Mas não pensem vocês que somente os 'Chico Buarques' da vida caem em tentação, parece que a proposta de escrever sobre as angústias do escritor é o pecado mais atraente da literatura. É tão difícil resistir a ele, que todos estão sujeitos a 'criar' mais um clone do personagem. Querem um exemplo? J.M. Coetzee, prêmio Nobel de Literatura em 2003. O mais recente livro do autor publicado por aqui chama-se "Juventude" e tem uma proposta interessante: deformar o chamado romance de formação. Assim, ao invés observarmos ações que moldam o personagem, vemos o tempo inteiro o personagem desejando ser moldado por eventos que nunca ocorrem. Isso o autor consegue fazer muito bem, criando um livro interessante sob este aspecto. Por outro lado, para tristeza de nós leitores, advinha quem aparece para nos fazer companhia? O terrível aspirante a escritor angustiado. O livro é cheio de pontos de interrogação e mostra um personagem que tenta se libertar e escrever algo relevante. O livro já começa com o aspirante a escritor, um jovem de dezenove anos, longe da casa dos pais e trabalhando para ganhar algum dinheiro, conseguindo assim uma vida independente. Está liberto, portanto, de uma de suas amarras. Se envolve com uma linda amante mais velha e a vida com ela é um saco (não estranhem, parece que eu também já li um monte de livros assim). De tanto tédio na vida dele, ela acaba abandonando-o e ele (claro!) nem liga. Ele sai da África do Sul e vai morar em Londres, onde tem que trabalhar até tarde para poder se sustentar. Com isso, o cansaço o impede de avançar com seus planos de escrever bem e ele passa a questionar sua vida e seus objetivos. Apesar de tudo isso, o livro não é ruim, apenas é um livro comum, que não traz nada diferente à baila.

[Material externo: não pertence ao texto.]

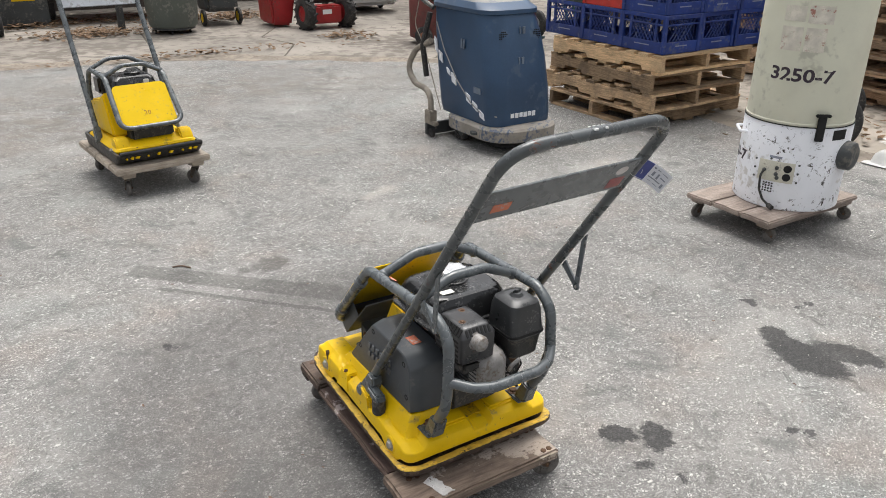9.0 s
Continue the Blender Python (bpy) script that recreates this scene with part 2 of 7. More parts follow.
def wood_of(name, light, dark, dirt=None, stretch=(14, 1, 14), rnd=0.25, paint=None, fib=0.55, even=0.0):
    """Sawn weathered boards, grain along the stretched axis."""
    m = bpy.data.materials.new(name)
    n, l, p = nodes_of(m)
    tc, oi = n.new("ShaderNodeTexCoord"), n.new("ShaderNodeObjectInfo")
    sh = n.new("ShaderNodeVectorMath")
    sh.operation = "MULTIPLY_ADD"
    l.new(oi.outputs["Random"], sh.inputs[0])
    sh.inputs[1].default_value = (7.3, 9.1, 5.9)
    l.new(tc.outputs["Object"], sh.inputs[2])
    mp = n.new("ShaderNodeMapping")
    mp.inputs["Scale"].default_value = stretch
    l.new(sh.outputs[0], mp.inputs["Vector"])
    grain = noise_of(n, l, mp.outputs[0], 9, 6, 0.65, 0.4)
    fibre = noise_of(n, l, mp.outputs[0], 45, 3, 0.7)
    blot = noise_of(n, l, sh.outputs[0], 7, 5, 0.6)
    col = mixed(n, l, stepped(n, l, grain, 0.3, 0.7, 0.5 * even, 1 - 0.5 * even), dark, light)
    col = mixed(n, l, calc(n, l, "MULTIPLY", stepped(n, l, fibre, 0.5, 0.75), fib), col, tuple(c * 0.35 for c in dark))
    if dirt:
        col = mixed(n, l, calc(n, l, "MULTIPLY", stepped(n, l, blot, 0.42, 0.66), dirt[1]), col, dirt[0])
    if paint:
        pm = calc(n, l, "MULTIPLY", stepped(n, l, noise_of(n, l, sh.outputs[0], paint[2], 5, 0.7), paint[1], paint[1] + 0.05), stepped(n, l, fibre, 0.25, 0.5))
        col = mixed(n, l, pm, col, paint[0])
    g = n.new("ShaderNodeHueSaturation")
    l.new(stepped(n, l, oi.outputs["Random"], 0, 1, 1 - rnd, 1 + rnd), g.inputs["Value"])
    l.new(col, g.inputs["Color"])
    l.new(g.outputs[0], p.inputs["Base Color"])
    p.inputs["Roughness"].default_value = 0.82
    b = n.new("ShaderNodeBump")
    b.inputs["Strength"].default_value, b.inputs["Distance"].default_value = 0.5, 0.003
    l.new(calc(n, l, "ADD", grain, fibre), b.inputs["Height"])
    l.new(b.outputs[0], p.inputs["Normal"])
    return m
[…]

Um escritor que conseguiu um prêmio Nobel e dois Booker Prize não pode ser um escritor ruim, mas mesmo assim fico me perguntando porque alguém assim se dá ao trabalho de escrever algo que poderia ter sido escrito por qualquer outro escritor. Pessoalmente, só escreveria sobre escritores com o objetivo de parodiá-los, num livro que nunca seria levado à sério e que certamente não esperaria vê-lo em mais do que uma edição. Imaginar que um livro desses possa vingar e se tornar leitura obrigatória para várias gerações de leitoras é ter um pessimismo gigantesco. Como leitor quero ver algo novo, diferente e original. Escrever um livro que poderia ter sido escrito por qualquer um é assinar um atestado de falta de criatividade. É não crer que a literatura possa ir além disso. E como um bom otimista, creio piamente que a literatura pode ser mais do que um mero corporativismo.